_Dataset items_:

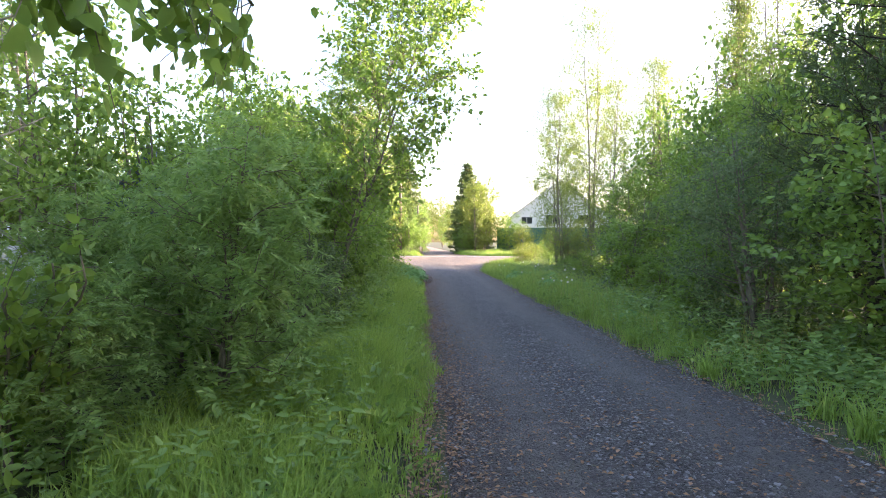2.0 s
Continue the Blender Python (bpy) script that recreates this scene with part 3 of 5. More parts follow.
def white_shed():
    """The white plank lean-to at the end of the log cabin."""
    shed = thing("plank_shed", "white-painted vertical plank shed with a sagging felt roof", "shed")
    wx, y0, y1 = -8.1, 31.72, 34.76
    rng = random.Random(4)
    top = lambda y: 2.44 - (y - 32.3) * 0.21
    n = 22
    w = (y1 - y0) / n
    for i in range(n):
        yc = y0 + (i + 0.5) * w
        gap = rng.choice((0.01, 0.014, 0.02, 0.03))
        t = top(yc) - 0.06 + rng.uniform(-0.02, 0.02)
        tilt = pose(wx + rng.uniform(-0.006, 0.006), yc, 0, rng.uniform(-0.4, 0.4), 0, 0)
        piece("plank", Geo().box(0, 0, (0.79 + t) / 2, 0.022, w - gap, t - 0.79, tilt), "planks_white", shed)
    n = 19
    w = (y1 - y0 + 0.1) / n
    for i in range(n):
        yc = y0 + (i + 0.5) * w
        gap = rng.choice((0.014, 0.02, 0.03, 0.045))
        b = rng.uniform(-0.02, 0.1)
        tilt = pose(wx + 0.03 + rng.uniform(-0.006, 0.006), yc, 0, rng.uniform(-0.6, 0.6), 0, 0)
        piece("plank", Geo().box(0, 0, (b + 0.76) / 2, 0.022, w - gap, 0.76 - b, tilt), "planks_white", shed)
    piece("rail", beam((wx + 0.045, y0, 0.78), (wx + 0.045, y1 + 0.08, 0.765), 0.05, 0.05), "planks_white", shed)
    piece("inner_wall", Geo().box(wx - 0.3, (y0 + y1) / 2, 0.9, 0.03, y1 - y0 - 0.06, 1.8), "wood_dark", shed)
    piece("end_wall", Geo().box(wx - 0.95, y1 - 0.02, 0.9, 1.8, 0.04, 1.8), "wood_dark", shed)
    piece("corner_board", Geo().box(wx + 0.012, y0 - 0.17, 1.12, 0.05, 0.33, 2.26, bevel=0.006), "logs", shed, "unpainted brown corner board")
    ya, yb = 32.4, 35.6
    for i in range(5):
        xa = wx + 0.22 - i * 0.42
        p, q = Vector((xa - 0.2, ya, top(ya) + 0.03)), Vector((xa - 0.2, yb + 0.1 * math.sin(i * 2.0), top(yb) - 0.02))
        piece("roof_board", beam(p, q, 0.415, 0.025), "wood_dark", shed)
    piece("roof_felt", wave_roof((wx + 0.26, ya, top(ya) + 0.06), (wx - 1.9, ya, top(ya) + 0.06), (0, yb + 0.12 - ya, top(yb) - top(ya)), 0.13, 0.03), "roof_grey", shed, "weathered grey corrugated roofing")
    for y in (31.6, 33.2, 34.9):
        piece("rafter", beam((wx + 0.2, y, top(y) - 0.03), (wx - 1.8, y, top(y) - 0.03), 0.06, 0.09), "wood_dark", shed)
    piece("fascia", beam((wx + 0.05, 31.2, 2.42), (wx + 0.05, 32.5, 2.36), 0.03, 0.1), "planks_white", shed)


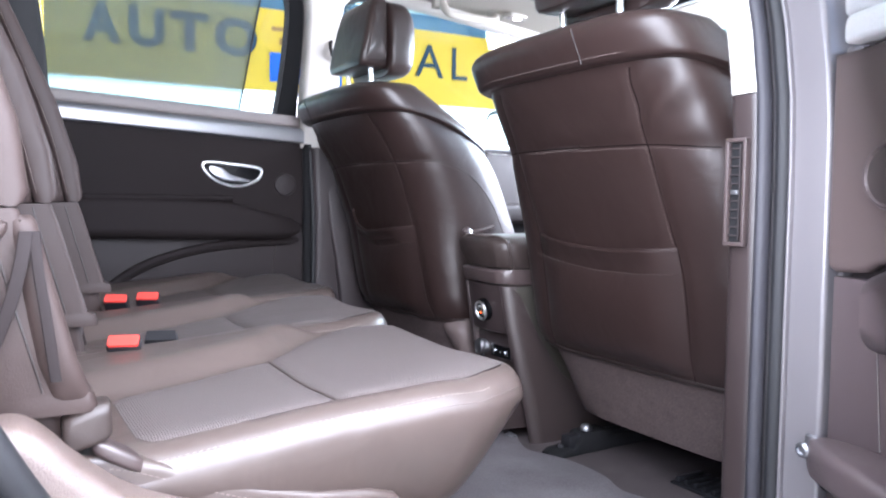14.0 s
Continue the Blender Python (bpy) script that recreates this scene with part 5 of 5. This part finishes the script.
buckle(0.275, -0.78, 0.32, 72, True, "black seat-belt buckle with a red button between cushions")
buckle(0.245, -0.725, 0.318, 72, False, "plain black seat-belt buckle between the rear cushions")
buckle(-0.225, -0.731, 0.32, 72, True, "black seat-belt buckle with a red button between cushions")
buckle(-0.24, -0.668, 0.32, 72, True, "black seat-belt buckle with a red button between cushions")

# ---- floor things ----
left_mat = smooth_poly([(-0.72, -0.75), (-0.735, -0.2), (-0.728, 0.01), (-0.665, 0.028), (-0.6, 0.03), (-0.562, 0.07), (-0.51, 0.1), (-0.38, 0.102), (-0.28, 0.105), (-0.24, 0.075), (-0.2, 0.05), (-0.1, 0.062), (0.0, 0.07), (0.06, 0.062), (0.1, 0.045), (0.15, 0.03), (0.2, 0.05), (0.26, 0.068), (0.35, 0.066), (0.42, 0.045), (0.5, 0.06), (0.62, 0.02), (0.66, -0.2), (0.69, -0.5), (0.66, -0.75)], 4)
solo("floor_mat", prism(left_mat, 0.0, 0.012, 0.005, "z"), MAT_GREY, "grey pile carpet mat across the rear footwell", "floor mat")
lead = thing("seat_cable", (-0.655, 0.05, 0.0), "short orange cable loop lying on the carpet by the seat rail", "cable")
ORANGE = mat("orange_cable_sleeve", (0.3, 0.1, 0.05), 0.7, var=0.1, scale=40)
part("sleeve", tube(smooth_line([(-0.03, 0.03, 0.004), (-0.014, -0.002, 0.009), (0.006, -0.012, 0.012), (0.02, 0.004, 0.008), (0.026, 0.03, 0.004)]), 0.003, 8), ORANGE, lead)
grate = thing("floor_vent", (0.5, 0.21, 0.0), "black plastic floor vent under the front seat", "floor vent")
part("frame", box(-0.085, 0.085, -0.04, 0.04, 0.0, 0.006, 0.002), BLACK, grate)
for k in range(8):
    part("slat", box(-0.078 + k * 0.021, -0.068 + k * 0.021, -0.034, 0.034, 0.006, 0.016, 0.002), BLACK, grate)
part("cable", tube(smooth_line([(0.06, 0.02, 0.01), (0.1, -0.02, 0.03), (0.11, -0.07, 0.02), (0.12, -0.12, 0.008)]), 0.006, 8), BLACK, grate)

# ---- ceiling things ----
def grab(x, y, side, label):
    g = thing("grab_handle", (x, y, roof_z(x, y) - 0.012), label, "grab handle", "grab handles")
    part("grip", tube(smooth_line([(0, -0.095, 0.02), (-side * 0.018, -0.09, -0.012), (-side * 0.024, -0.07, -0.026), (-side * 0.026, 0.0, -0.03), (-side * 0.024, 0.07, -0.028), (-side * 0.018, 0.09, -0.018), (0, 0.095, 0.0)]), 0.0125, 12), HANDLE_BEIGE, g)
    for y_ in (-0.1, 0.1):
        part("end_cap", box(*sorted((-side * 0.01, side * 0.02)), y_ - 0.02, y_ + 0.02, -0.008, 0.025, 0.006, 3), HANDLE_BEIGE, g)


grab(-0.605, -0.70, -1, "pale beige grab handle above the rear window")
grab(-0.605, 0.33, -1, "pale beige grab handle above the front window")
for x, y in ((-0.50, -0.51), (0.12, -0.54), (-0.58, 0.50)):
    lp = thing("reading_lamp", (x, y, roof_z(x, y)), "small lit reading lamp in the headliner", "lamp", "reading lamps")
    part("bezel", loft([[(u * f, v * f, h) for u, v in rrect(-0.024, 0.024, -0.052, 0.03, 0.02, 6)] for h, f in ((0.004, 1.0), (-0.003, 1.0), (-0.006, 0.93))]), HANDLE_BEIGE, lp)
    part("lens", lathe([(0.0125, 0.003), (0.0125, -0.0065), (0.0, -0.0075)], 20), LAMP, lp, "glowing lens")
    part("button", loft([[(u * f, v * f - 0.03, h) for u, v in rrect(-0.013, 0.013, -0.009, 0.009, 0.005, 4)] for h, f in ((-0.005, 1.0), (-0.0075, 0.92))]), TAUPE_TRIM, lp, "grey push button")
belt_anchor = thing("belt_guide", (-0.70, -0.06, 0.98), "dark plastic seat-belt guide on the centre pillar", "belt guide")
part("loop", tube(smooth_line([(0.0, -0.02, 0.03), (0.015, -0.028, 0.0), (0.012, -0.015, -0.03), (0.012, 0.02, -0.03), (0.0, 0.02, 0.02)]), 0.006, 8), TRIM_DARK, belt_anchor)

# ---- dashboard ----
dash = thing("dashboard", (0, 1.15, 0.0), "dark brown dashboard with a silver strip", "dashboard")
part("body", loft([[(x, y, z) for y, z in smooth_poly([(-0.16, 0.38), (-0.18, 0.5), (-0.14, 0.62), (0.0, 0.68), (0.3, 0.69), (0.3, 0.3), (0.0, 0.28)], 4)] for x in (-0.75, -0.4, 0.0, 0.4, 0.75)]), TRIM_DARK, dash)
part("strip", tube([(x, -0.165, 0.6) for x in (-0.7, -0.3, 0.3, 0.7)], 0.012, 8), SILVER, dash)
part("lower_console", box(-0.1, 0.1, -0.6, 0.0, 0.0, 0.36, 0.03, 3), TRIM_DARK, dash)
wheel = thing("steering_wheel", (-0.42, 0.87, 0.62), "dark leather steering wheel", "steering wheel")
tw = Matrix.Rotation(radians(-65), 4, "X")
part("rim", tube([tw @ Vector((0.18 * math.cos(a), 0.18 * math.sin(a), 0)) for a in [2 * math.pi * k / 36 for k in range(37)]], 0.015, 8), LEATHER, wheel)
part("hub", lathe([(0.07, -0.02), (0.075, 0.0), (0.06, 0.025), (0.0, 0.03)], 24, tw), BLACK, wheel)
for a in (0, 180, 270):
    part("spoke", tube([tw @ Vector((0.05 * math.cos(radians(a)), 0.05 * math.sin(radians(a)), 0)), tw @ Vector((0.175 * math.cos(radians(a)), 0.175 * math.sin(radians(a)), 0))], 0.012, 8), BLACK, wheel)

_Directions for this task_:
Pull out every line above that holds the word "with".

_In response_:
Continue the Blender Python (bpy) script that recreates this scene with part 3 of 5. More parts follow.
    shed = thing("plank_shed", "white-painted vertical plank shed with a sagging felt roof", "shed")
Continue the Blender Python (bpy) script that recreates this scene with part 5 of 5. This part finishes the script.
buckle(0.275, -0.78, 0.32, 72, True, "black seat-belt buckle with a red button between cushions")
buckle(-0.225, -0.731, 0.32, 72, True, "black seat-belt buckle with a red button between cushions")
buckle(-0.24, -0.668, 0.32, 72, True, "black seat-belt buckle with a red button between cushions")
dash = thing("dashboard", (0, 1.15, 0.0), "dark brown dashboard with a silver strip", "dashboard")